How well has the downtown Heinen's store done in its first year of business as an urban grocer? Owners Tom and Jeff Heinen say they are crawling before they walk, but still think the future is bright. Watch video
CLEVELAND, Ohio - A year after Heinen's Fine Foods opened its first Downtown Cleveland store to standing-room-only crowds, jubilant well-wishers and curious onlookers, the urban grocery store has no special plans to mark its Feb. 25 anniversary.
"We're absolutely thrilled with the store, we love being part of the renaissance of Cleveland," said Tom Heinen, co-president and third-generation owner of Heinen's Fine Foods. "There aren't a lot of chances for a company like ours to do things like this."
Heinen won't say how much he and his twin brother, Jeff, invested in the store, other than that it is surpassing expectations in some areas and performing "about what we expected" in others.
The store employs about 100, including those who have moved downtown from other stores. "Our catering business is continuing to improve. We're crawling before we walk, but we're definitely in the game."
"There simply aren't enough people living downtown yet to truly support the store," Tom Heinen said.
"It's very rare that anybody in our business opens a store and makes money within the first few years. Even as high as our brand awareness is here in Cleveland, you're still dealing with a neighborhood shop," that local residents have to want to support.
Just this week, Constantino's Market, another family-run Cleveland supermarket chain, announced it is shuttering its first out-of-state store at the University of Rochester after only 10 months, because there weren't enough shoppers. "We built a beautiful store, and they did not come," said CEO Andrew Revy.
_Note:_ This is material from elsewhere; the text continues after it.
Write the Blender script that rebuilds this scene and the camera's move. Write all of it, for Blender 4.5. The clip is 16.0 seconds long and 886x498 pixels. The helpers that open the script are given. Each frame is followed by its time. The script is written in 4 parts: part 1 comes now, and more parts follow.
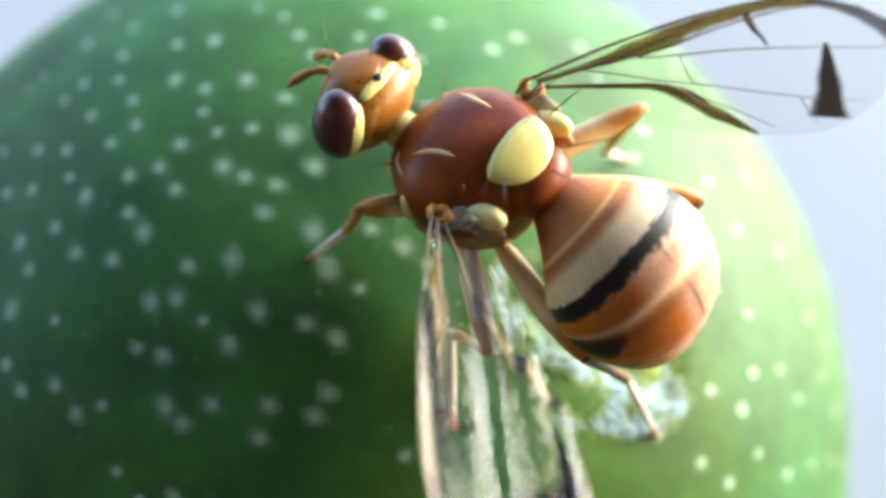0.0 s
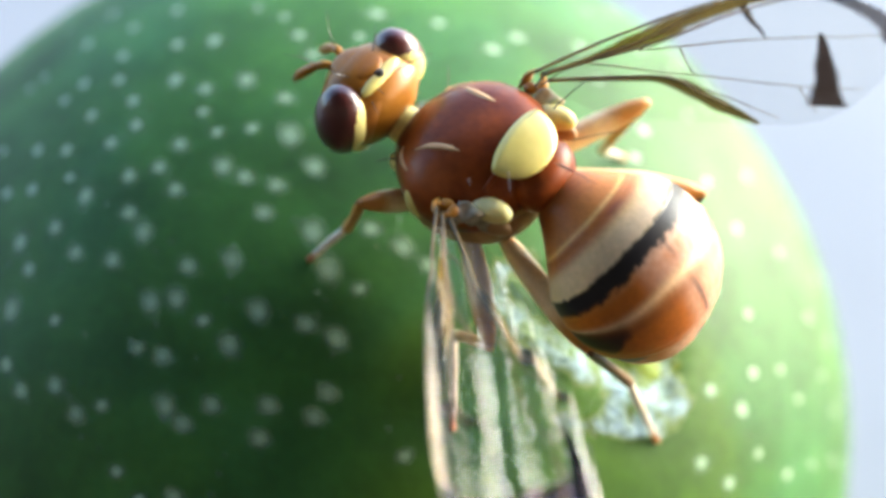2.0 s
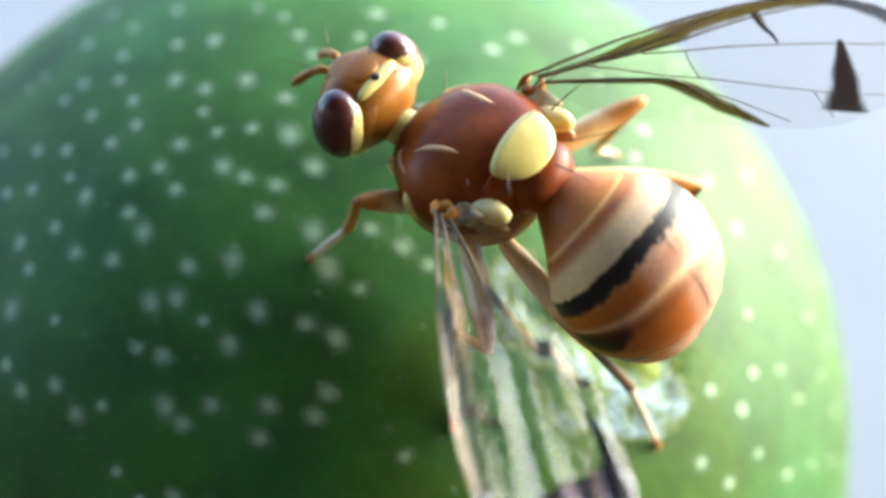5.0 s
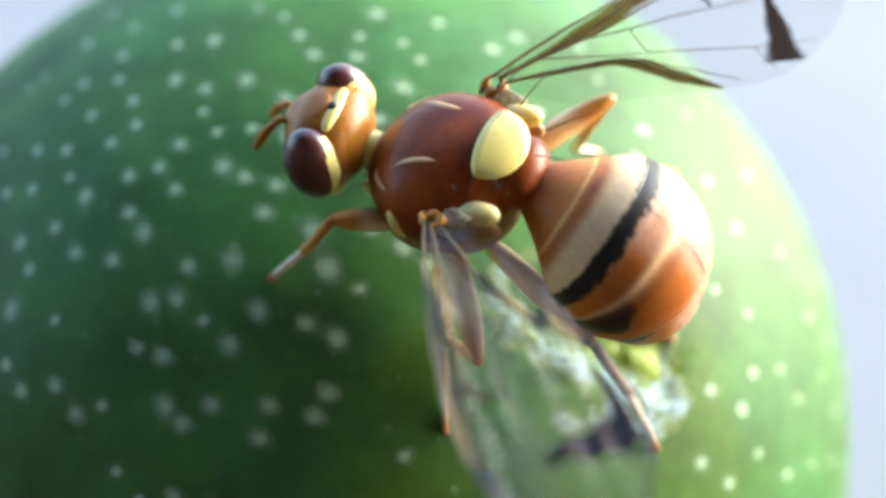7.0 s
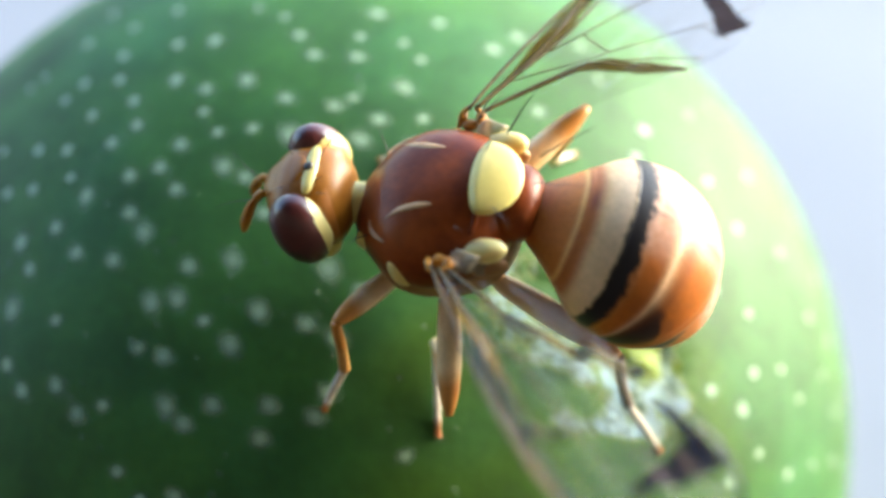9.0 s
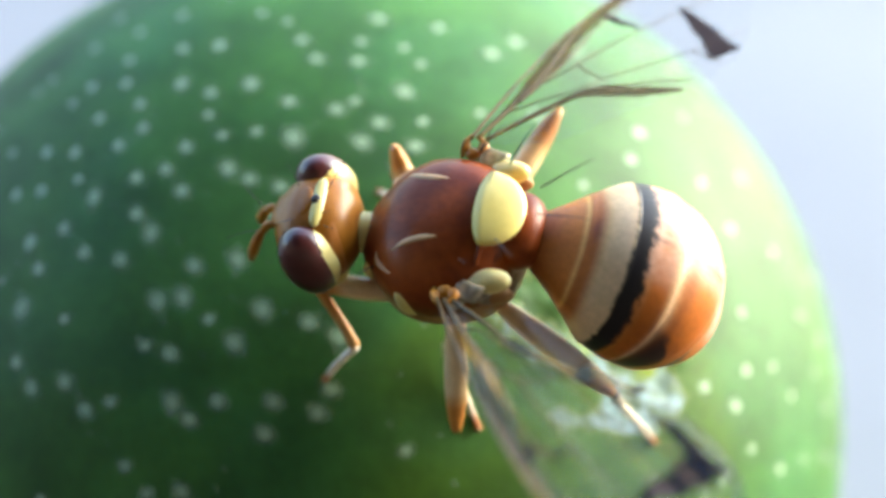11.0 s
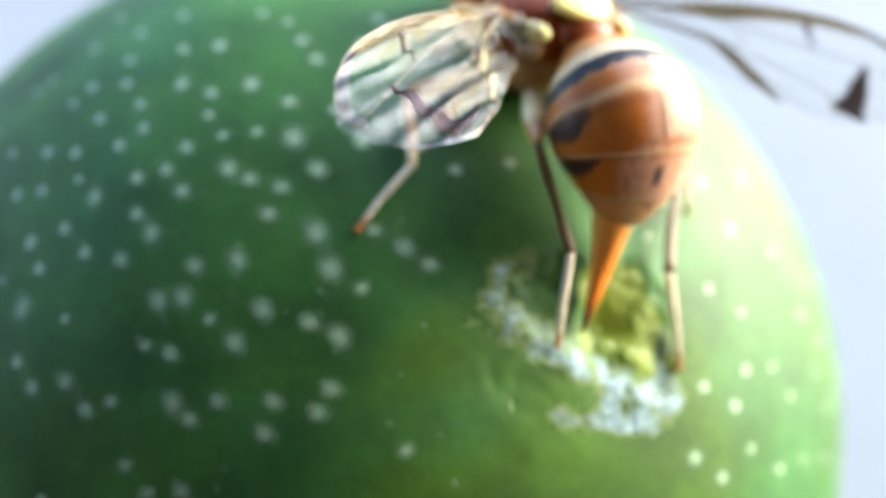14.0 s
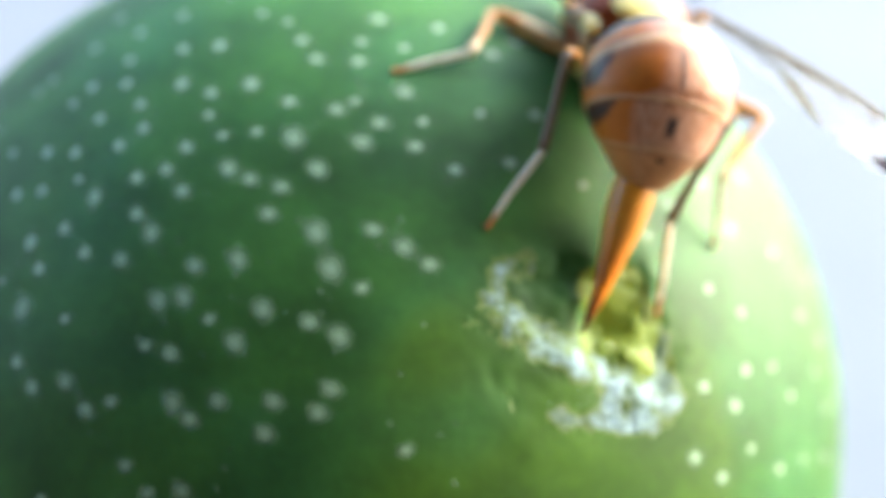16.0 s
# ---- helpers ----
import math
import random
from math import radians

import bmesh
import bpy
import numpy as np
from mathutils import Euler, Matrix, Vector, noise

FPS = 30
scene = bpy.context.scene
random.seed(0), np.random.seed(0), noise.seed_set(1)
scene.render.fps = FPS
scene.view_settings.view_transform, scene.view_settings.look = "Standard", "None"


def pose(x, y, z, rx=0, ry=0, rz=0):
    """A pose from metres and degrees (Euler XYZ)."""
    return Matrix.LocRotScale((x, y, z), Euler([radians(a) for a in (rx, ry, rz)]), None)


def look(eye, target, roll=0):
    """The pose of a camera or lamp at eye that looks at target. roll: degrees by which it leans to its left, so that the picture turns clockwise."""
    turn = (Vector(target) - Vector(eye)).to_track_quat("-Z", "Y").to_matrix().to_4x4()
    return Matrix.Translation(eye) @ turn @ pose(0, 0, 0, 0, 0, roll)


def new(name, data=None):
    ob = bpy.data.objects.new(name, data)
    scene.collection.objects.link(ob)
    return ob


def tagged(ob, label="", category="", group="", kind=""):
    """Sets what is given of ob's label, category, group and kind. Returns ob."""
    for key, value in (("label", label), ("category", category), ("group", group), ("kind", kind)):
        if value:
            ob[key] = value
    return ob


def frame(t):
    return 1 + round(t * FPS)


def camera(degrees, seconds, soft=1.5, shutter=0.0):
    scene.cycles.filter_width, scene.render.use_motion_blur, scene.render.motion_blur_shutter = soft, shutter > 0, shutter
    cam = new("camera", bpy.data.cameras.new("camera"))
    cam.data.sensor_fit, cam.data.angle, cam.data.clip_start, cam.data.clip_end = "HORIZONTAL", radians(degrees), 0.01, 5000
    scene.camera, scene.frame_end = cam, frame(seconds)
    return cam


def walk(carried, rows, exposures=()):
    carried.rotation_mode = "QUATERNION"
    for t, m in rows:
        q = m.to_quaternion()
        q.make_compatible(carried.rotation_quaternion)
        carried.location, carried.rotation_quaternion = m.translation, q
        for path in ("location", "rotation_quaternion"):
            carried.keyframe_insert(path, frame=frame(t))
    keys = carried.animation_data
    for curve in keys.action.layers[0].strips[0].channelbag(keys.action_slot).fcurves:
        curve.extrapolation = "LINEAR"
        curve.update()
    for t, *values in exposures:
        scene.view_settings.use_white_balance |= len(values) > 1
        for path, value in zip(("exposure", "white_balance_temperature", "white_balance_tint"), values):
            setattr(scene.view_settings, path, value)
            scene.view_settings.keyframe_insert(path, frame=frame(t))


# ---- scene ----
mm = 0.001
UP = Vector((0, 0.5736, 0.8192))
GAZE = Vector((0, 0.8192, -0.5736))


def body(x, y, z, rx=0, ry=0, rz=0):
    """A pose from millimetres and degrees."""
    return pose(x * mm, y * mm, z * mm, rx, ry, rz)


# ---- camera: held over the fruit, drawn back a little in the second half ----
cam = camera(40, 16.0, soft=3.4, shutter=0.5)
EYE = Vector((2.73, -28.39, 40.84)) * mm


def held(back=0.0, yaw=0.0, tilt=0.0):
    eye = EYE - GAZE * back * mm
    return look(eye, eye + GAZE) @ pose(0, 0, 0, tilt, yaw, 0)


walk(cam, [(0, held()), (7.6, held()), (8.0, held(0, 0.12, 0.107)), (8.5, held(0, 0.08, 0.08)),
           (9.0, held(0, 0.03, 0.0)), (9.2, held()), (11.3, held(0.65)), (16, held(0.65))], exposures=[(0, 0.75, 5950, 5), (9.2, 0.75, 5950, 5), (13, 0.81, 5950, 5), (16, 0.92, 5950, 5)])
cam.data.dof.use_dof = True
cam.data.dof.focus_distance = 21.8 * mm
cam.data.dof.aperture_fstop = 47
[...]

The Heinen brothers had just agreed to open four stores in suburban Chicago when developers Fred and Greg Geis offered them the chance to set up shop beneath the iconic Cleveland Trust Rotunda and anchor The 9 luxury apartment and hotel complex. The Heinen brothers couldn't resist what they considered a once-in-a-lifetime invitation.
They built the new store with profits from their other locations, and said were making an investment in the rebirth of Downtown Cleveland. The store has exponentially increased its selection of locally made products, for example.
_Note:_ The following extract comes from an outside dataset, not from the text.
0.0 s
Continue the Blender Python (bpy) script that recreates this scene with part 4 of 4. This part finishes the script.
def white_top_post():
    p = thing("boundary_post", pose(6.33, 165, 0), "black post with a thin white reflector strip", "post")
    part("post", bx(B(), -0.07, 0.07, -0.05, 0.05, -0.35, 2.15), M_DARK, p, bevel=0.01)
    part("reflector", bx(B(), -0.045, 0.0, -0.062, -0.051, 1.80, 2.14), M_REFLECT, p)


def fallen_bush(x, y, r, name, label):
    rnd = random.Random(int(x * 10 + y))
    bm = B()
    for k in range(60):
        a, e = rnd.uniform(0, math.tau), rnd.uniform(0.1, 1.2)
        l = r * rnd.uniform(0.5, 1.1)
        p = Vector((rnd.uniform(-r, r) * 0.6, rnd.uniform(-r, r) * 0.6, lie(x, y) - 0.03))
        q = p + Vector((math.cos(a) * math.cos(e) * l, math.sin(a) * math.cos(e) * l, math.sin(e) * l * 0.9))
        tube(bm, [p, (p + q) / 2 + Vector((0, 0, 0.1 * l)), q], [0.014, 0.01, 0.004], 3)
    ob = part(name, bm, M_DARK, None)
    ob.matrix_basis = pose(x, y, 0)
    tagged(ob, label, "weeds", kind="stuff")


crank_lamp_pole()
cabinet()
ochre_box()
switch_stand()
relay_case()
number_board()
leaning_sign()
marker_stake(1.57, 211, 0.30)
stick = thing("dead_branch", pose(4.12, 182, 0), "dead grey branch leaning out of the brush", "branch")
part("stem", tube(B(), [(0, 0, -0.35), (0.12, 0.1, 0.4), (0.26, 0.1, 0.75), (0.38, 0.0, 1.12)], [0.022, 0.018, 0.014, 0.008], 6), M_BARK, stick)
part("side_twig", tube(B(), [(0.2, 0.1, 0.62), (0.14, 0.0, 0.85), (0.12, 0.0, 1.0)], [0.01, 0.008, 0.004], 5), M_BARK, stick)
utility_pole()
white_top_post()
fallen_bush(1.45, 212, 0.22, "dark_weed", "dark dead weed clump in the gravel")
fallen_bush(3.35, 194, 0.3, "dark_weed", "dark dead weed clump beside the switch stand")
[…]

"Have you seen our spaghetti sauces? It's [sauces from] all the local restaurants," Tom Heinen said. "Local is the backbone of Heinen's. It's hard to get it any fresher, and we're all about supporting the local economy."
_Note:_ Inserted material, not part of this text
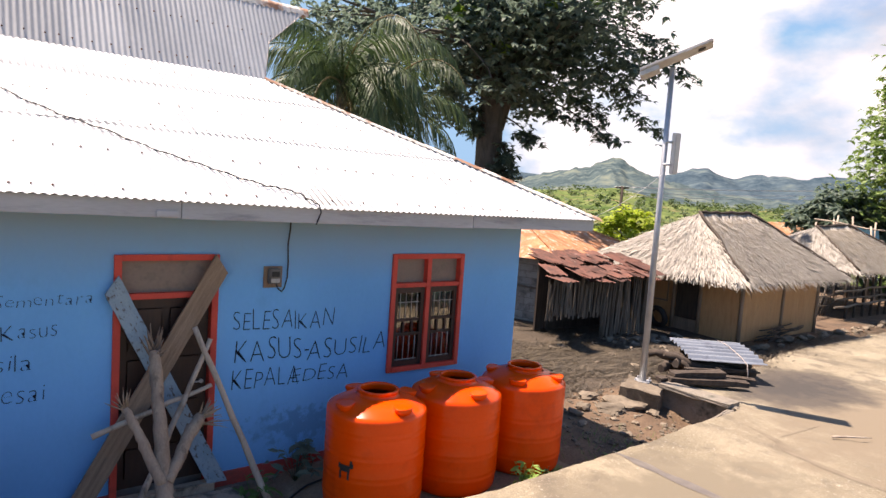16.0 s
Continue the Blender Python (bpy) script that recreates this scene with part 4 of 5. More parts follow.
cable = [(-2.16, 2.93), (-1.75, 2.33), (-1.36, 1.88), (-1.0, 1.47), (-0.66, 1.09), (-0.34, 0.80), (-0.03, 0.60), (0.26, 0.34), (0.54, 0.13), (0.82, -0.04),
         (1.08, -0.22), (1.34, -0.36), (1.51, -0.40), (1.64, -0.48), (1.71, -0.60), (1.78, -0.70)]
bm = bmesh.new()
cp = []
for (x0, y0), (x1, y1) in zip(cable, cable[1:]):
    for k in range(8):
        f = k / 8
        x, y = x0 + (x1 - x0) * f, y0 + (y1 - y0) * f
        cp.append((x + 0.010 * math.sin(len(cp) * 0.9), y, over_roof(x, y) + 0.006 * math.cos(len(cp) * 0.9)))
cp += [(1.785, -0.72, 2.93), (1.775, -0.64, 2.80)]
tube(bm, cp, 0.0085, 6)
tagged(solid("roof_cable", bm, M["black"]), "black twisted power cable lying across the white roof", "cable")
bm = bmesh.new()
far = Vector((-7.77, 5.3, 3.95))
a = Vector((-2.24, 3.0, 4.86))
pts = [a + (far - a) * (i / 24) + Vector((0, 0, -0.05 * 4 * (i / 24) * (1 - i / 24) + 0.012 * math.sin(i * 1.9))) for i in range(25)]
tube(bm, pts, 0.009, 6)
tagged(solid("service_cable", bm, M["black"]), "twisted black service cable running off the roof hip", "cable")
bm = bmesh.new()
tube(bm, [(-2.2, 2.97, 4.73), (-2.2, 2.97, 4.86), (-2.24, 3.0, 4.90), (-2.30, 3.02, 4.87)], 0.012, 6)
tagged(solid("cable_hook", bm, M["steel"]), "bent wire hook on the roof hip", "hook")

# ---- writing on the wall ----
def wall_word(text, x0, z0, x1, z1, material, slant=0.0, climb=0.0, seed=0, thin=-0.021, low=False):
    """Hand-drawn word: single letters of the built-in font, each a little askew, filling the box x0..x1, z0..z1."""
    r = random.Random(seed)
    bm = bmesh.new()
    pen = 0.0
    for ch in text:
        cu = bpy.data.curves.new("letter", "FONT")
        cu.body, cu.size, cu.offset, cu.resolution_u = ch, 1.0, thin, 3
        ob = bpy.data.objects.new("letter", cu)
        me = bpy.data.meshes.new_from_object(ob)
        if len(me.vertices):
            co = [v.co.copy() for v in me.vertices]
            wmin, wmax = min(c.x for c in co), max(c.x for c in co)
            k, tilt, lift = r.uniform(0.86, 1.14), r.uniform(-0.10, 0.10), r.uniform(-0.06, 0.06)
            vs = []
            for c in co:
                x, z = (c.x - wmin) * r.uniform(0.999, 1.001), c.y * k + lift
                vs.append(bm.verts.new((pen + x + z * (slant + tilt), 0.0, z)))
            for p in me.polygons:
                try:
                    bm.faces.new([vs[i] for i in p.vertices])
                except ValueError:
                    pass
            pen += wmax - wmin + 0.14
        bpy.data.objects.remove(ob)
        bpy.data.curves.remove(cu)
        bpy.data.meshes.remove(me)
    xs, zs = [v.co.x for v in bm.verts], [v.co.z for v in bm.verts]
    ax, az = min(xs), min(zs)
    for v in bm.verts:
        fx = (v.co.x - ax) / (max(xs) - ax)
        fz = (v.co.z - az) / (max(zs) - az)
        v.co = Vector((x0 + (x1 - x0) * fx, -0.003, z0 + (z1 - z0) * fz + climb * (fx - 0.5)))
    part("writing", bm, material, house, "hand-drawn charcoal word")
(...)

Strolling through the second-floor Balcony lounge, which hosts private events and cocktail receptions after work, Heinen gestures to the lunch crowd trickling into the tables and booth. "We predicted this would be nice gathering place, and it has become that," he said. "Part of our vision in having events here was to answer the question of 'What's there to do downtown?' That's the investment we're making in becoming a destination."
With the Republican National Convention coming to town in July, the Heinens have offered their store as a venue for after-hours parties and receptions. "We're on their list. We close at 9," when most evening events are just getting started, he said. Even if the parties run until 2, 3 or 4 o'clock in the morning, that still leaves time to clean up before the store reopens at 8 a.m.
As far as the day-to-day details, "we always thought that the prepared foods and the meal solutions would be the most popular in this store -- and they have been -- but we just didn't realize how popular they'd be," Tom Heinen said.
From chicken romano to garlic grilled shrimp to freshly-rolled sushi, The Downtown store sells more lunches, takeout and heat-and-eat options than Heinen's 21 other locations in Ohio and Illinois, by a fairly healthy margin. "It seems we're more of a restaurant with groceries than a grocery store with a restaurant inside," he said.
Catered box lunches and mini-sandwich trays, made to order in the in-store kitchens, have found an audience among those looking for something between high-end and fast food. Heinen's has also built a niche catering hotel bridal suites and groom's rooms where the wedding parties get ready.
On the other hand, the Downtown store is slower on the days before major food holidays like Thanksgiving and Memorial Day, when the suburban stores are slammed.
"People here have smaller homes, so they're not doing holiday celebrations; they're not typically entertaining at home," Tom Heinen said. "Some of them don't really use their ovens. It's been an interesting challenge to try to accommodate people's kitchen set-ups."
Instead of suburban parents buying a minivan's worth of groceries at once, downtown shoppers tend to buy only as much as they can carry home, he said. Customers range from downtown office workers to Cleveland State University students to apartment dwellers who don't do much cooking. "We do see people here at lunch buying stuff to put in their refrigerators back at the office," but not much.
"That will change as more people move downtown," Heinen said. "Until then, this is exactly what urban shoppers are looking for."